» Supplied material:
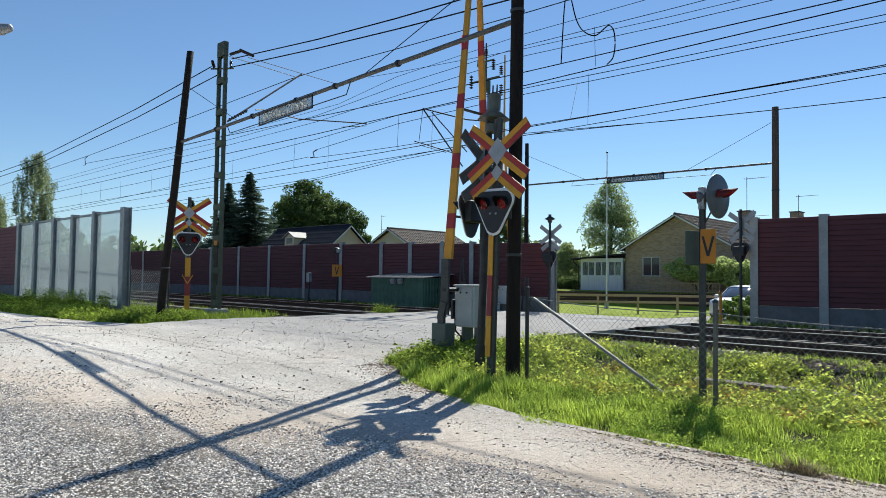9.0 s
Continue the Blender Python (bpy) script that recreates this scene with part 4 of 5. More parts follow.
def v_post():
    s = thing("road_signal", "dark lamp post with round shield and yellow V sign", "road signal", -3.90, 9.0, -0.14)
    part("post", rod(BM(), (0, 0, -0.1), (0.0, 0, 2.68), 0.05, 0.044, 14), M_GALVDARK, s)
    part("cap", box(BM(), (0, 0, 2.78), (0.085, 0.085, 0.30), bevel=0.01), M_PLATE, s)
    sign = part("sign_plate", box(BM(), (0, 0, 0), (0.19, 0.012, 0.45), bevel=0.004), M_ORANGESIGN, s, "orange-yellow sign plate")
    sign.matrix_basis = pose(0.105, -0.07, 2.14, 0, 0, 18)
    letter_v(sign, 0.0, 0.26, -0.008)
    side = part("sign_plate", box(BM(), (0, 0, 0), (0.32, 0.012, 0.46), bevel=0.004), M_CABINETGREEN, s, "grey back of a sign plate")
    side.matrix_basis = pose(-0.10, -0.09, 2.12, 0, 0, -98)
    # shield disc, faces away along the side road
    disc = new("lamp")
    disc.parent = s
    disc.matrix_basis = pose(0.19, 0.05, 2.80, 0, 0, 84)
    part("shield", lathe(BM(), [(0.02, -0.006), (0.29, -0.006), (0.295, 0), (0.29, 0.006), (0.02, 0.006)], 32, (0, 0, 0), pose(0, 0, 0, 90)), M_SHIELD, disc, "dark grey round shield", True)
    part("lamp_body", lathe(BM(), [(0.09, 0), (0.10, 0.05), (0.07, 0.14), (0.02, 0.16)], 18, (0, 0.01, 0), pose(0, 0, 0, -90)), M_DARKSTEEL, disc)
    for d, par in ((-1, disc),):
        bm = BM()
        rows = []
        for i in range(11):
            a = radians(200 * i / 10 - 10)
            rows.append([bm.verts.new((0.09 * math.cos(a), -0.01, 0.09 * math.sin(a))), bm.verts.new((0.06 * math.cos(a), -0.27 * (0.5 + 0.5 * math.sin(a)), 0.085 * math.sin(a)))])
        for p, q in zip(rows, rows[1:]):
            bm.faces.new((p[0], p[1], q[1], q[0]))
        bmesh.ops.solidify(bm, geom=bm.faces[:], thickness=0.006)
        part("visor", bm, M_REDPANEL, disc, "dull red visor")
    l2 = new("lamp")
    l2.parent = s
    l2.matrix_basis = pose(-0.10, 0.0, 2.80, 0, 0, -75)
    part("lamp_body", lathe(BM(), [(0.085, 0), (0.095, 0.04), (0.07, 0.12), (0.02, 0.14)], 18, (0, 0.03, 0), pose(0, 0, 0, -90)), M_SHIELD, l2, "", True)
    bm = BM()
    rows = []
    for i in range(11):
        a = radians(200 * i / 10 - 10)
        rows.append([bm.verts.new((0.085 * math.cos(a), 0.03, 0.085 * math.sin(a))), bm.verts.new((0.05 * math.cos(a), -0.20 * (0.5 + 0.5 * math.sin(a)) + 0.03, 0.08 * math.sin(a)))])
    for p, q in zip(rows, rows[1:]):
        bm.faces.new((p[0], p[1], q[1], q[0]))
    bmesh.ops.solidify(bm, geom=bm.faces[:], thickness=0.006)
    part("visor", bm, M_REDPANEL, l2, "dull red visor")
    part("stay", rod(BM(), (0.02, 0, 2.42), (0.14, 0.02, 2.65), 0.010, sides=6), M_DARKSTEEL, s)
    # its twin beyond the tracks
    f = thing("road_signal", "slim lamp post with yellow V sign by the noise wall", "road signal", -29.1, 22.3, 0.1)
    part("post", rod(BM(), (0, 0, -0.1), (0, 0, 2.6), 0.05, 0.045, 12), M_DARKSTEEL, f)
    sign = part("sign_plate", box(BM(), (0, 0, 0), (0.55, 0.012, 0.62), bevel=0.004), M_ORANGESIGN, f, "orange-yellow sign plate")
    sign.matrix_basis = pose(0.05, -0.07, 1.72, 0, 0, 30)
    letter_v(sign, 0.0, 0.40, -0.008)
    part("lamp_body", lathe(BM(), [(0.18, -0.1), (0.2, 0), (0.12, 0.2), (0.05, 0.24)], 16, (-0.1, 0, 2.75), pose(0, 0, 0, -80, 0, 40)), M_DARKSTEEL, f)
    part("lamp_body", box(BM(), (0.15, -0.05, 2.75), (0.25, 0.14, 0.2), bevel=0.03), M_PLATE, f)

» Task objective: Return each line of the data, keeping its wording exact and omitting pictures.

» Full answer:
9.0 s
Continue the Blender Python (bpy) script that recreates this scene with part 4 of 5. More parts follow.
def v_post():
    s = thing("road_signal", "dark lamp post with round shield and yellow V sign", "road signal", -3.90, 9.0, -0.14)
    part("post", rod(BM(), (0, 0, -0.1), (0.0, 0, 2.68), 0.05, 0.044, 14), M_GALVDARK, s)
    part("cap", box(BM(), (0, 0, 2.78), (0.085, 0.085, 0.30), bevel=0.01), M_PLATE, s)
    sign = part("sign_plate", box(BM(), (0, 0, 0), (0.19, 0.012, 0.45), bevel=0.004), M_ORANGESIGN, s, "orange-yellow sign plate")
    sign.matrix_basis = pose(0.105, -0.07, 2.14, 0, 0, 18)
    letter_v(sign, 0.0, 0.26, -0.008)
    side = part("sign_plate", box(BM(), (0, 0, 0), (0.32, 0.012, 0.46), bevel=0.004), M_CABINETGREEN, s, "grey back of a sign plate")
    side.matrix_basis = pose(-0.10, -0.09, 2.12, 0, 0, -98)
    # shield disc, faces away along the side road
    disc = new("lamp")
    disc.parent = s
    disc.matrix_basis = pose(0.19, 0.05, 2.80, 0, 0, 84)
    part("shield", lathe(BM(), [(0.02, -0.006), (0.29, -0.006), (0.295, 0), (0.29, 0.006), (0.02, 0.006)], 32, (0, 0, 0), pose(0, 0, 0, 90)), M_SHIELD, disc, "dark grey round shield", True)
    part("lamp_body", lathe(BM(), [(0.09, 0), (0.10, 0.05), (0.07, 0.14), (0.02, 0.16)], 18, (0, 0.01, 0), pose(0, 0, 0, -90)), M_DARKSTEEL, disc)
    for d, par in ((-1, disc),):
        bm = BM()
        rows = []
        for i in range(11):
            a = radians(200 * i / 10 - 10)
            rows.append([bm.verts.new((0.09 * math.cos(a), -0.01, 0.09 * math.sin(a))), bm.verts.new((0.06 * math.cos(a), -0.27 * (0.5 + 0.5 * math.sin(a)), 0.085 * math.sin(a)))])
        for p, q in zip(rows, rows[1:]):
            bm.faces.new((p[0], p[1], q[1], q[0]))
        bmesh.ops.solidify(bm, geom=bm.faces[:], thickness=0.006)
        part("visor", bm, M_REDPANEL, disc, "dull red visor")
    l2 = new("lamp")
    l2.parent = s
    l2.matrix_basis = pose(-0.10, 0.0, 2.80, 0, 0, -75)
    part("lamp_body", lathe(BM(), [(0.085, 0), (0.095, 0.04), (0.07, 0.12), (0.02, 0.14)], 18, (0, 0.03, 0), pose(0, 0, 0, -90)), M_SHIELD, l2, "", True)
    bm = BM()
    rows = []
    for i in range(11):
        a = radians(200 * i / 10 - 10)
        rows.append([bm.verts.new((0.085 * math.cos(a), 0.03, 0.085 * math.sin(a))), bm.verts.new((0.05 * math.cos(a), -0.20 * (0.5 + 0.5 * math.sin(a)) + 0.03, 0.08 * math.sin(a)))])
    for p, q in zip(rows, rows[1:]):
        bm.faces.new((p[0], p[1], q[1], q[0]))
    bmesh.ops.solidify(bm, geom=bm.faces[:], thickness=0.006)
    part("visor", bm, M_REDPANEL, l2, "dull red visor")
    part("stay", rod(BM(), (0.02, 0, 2.42), (0.14, 0.02, 2.65), 0.010, sides=6), M_DARKSTEEL, s)
    # its twin beyond the tracks
    f = thing("road_signal", "slim lamp post with yellow V sign by the noise wall", "road signal", -29.1, 22.3, 0.1)
    part("post", rod(BM(), (0, 0, -0.1), (0, 0, 2.6), 0.05, 0.045, 12), M_DARKSTEEL, f)
    sign = part("sign_plate", box(BM(), (0, 0, 0), (0.55, 0.012, 0.62), bevel=0.004), M_ORANGESIGN, f, "orange-yellow sign plate")
    sign.matrix_basis = pose(0.05, -0.07, 1.72, 0, 0, 30)
    letter_v(sign, 0.0, 0.40, -0.008)
    part("lamp_body", lathe(BM(), [(0.18, -0.1), (0.2, 0), (0.12, 0.2), (0.05, 0.24)], 16, (-0.1, 0, 2.75), pose(0, 0, 0, -80, 0, 40)), M_DARKSTEEL, f)
    part("lamp_body", box(BM(), (0.15, -0.05, 2.75), (0.25, 0.14, 0.2), bevel=0.03), M_PLATE, f)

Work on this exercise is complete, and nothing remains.